If you’re currently in the midst of a house hunt, it’s highly likely you’ve come across the term ‘Sold STC’. But what does Sold STC actually mean? And can I still make an offer on a property that’s Sold STC?
In this article, we go through what Sold STC means for buyers and sellers — and how to react when Sold STC falls through.
Sold STC stands for sold subject to contract. In simple terms, it’s the period when an offer has been verbally accepted on a property, but the sale isn’t complete yet, because the paperwork, legal processes, and financial agreements are still ongoing. This stage is also known as ‘sale agreed’.
So what can buyers and sellers expect when a property is Sold STC?
When sellers accept an offer on their property, it immediately becomes Sold STC and effectively removed from the market. In most cases, the listing for the property will stay online but will be updated with a Sold STC label. The ‘for sale’ sign outside the property will also be changed to say Sold STC. Because ‘Sold STC’ is more of a status update than a done deal, sellers can sometimes still get enquiries or other offers on the property from prospective buyers.
At this point, both the seller and the buyer’s solicitors will begin the legal and conveyancing process, and set a timeline for the transfer of ownership. The timeframe between Sold STC and legally sold can differ wildly, but is usually around 8-12 weeks.
For buyers, Sold STC is a slightly more nerve wracking phase. Until the legal processes have gone through without a hitch, the buyer shouldn’t consider the property ‘theirs’ yet. Typically, this phase can take a long time while solicitors gather necessary information, carry out surveys and searches, and shoot questions back and forth to ensure the transfer of ownership goes smoothly. Any problems on either side will also come to light during this phase.
Though this phase can be frustrating, this is also a chance for both the buyer and the seller to pull out if they change their minds. An exchange of contracts is legally binding, so it’s an opportunity for the buyer to address any doubts about their investment before having to sign on the dotted line.
You might have heard the terms ‘Sold STC’ and ‘Under Offer’ used interchangeably, but there’s a key distinction between the two processes.
Under offer is when the seller is considering an offer made by a prospective buyer, but hasn’t actually accepted it yet. Once the seller has accepted the offer, the property then progresses to being Sold STC. While ‘Under Offer’ can slow down viewings or deter unserious enquiries, buyers can still make an offer on a property that’s Under Offer or Sold STC.
The Under Offer stage can sometimes last longer while the buyer and seller are negotiating on price.
The short answer? Yes, it can — and it’s unfortunately very common.
As the sale isn’t yet legally binding, the buyer is technically free to pull out of the sale at any point. The buyer can also lower their offer at the last minute, forcing the seller to either accept the low offer or lose the sale altogether. This process is called gazundering.
Gazundering can happen for multiple reasons, including
- The buyer getting cold feet, especially if the property is an expensive or risky investment.
- The buyer getting a bad survey back that highlights more significant issues with the property that could be expensive to address down the line.

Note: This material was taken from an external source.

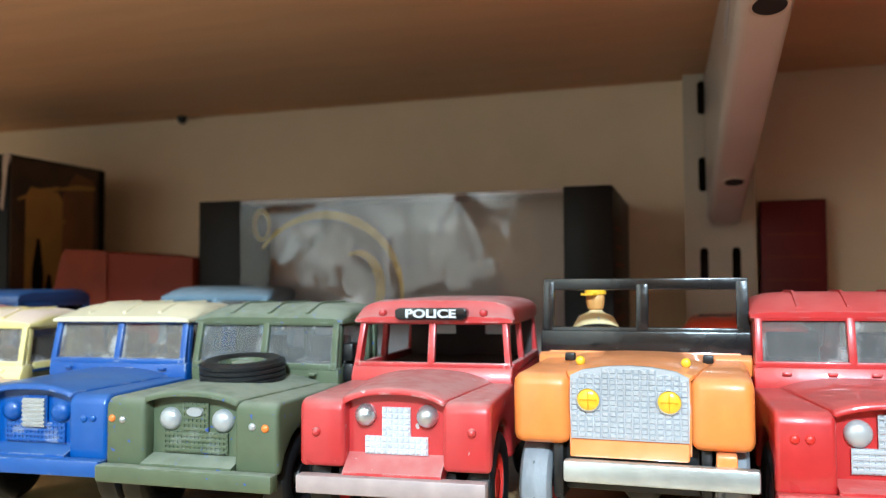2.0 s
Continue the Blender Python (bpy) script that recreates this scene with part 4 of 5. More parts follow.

- There are too many delays coming from the seller.
- The buyer finds a better, more affordable property that ticks all of their boxes.
- The buyers own property sale has fallen through, meaning they no longer have the funds to make their onward purchase.
The seller can also cause a house sale to fall through. Most commonly, this is due to the seller accepting a higher offer from another prospective buyer. They might even have another offer that’s completely identical, but decide to go with another buyer because the current buyer is causing too many delays.
Unfortunately, many house sales fail to reach completion. As long as both parties are proactive, responsive and communicative, and the seller is transparent and upfront about any issues that might come up in the survey, any delays in conveyancing should be kept to a minimum.
Sold STC can be a draining and anxiety-inducing period for both buyers and sellers — but ultimately, it’s there for good reason. From a sellers perspective, Sold STC allows you to quickly change tack if the buyer you’re moving forward with is proving unreliable or slow. It also means that if you have a feeling they’ll lower their offer at the last minute, you can get ahead of the curve and accept a competing offer for more money. Just be sure to put ‘buyer background check’ on your house selling checklist.
For buyers, the Sold STC phase is vital. Properties are a big investment, and sometimes it’s not until you get the keys and discover unseen issues that you may come to regret your decision. During the Sold STC phase, you can ask all your burning questions and carry out the necessary checks you need to feel confident in your decision. If you don’t feel confident in the seller’s commitment to you, you can continue exploring other options and house hunting while you move things forward.
For both parties, it’s also important not to force a sale — especially if it means being unhappy with the result. Once the contracts are exchanged there’s no going back, so even a gut feeling about it not being right is worth taking into consideration.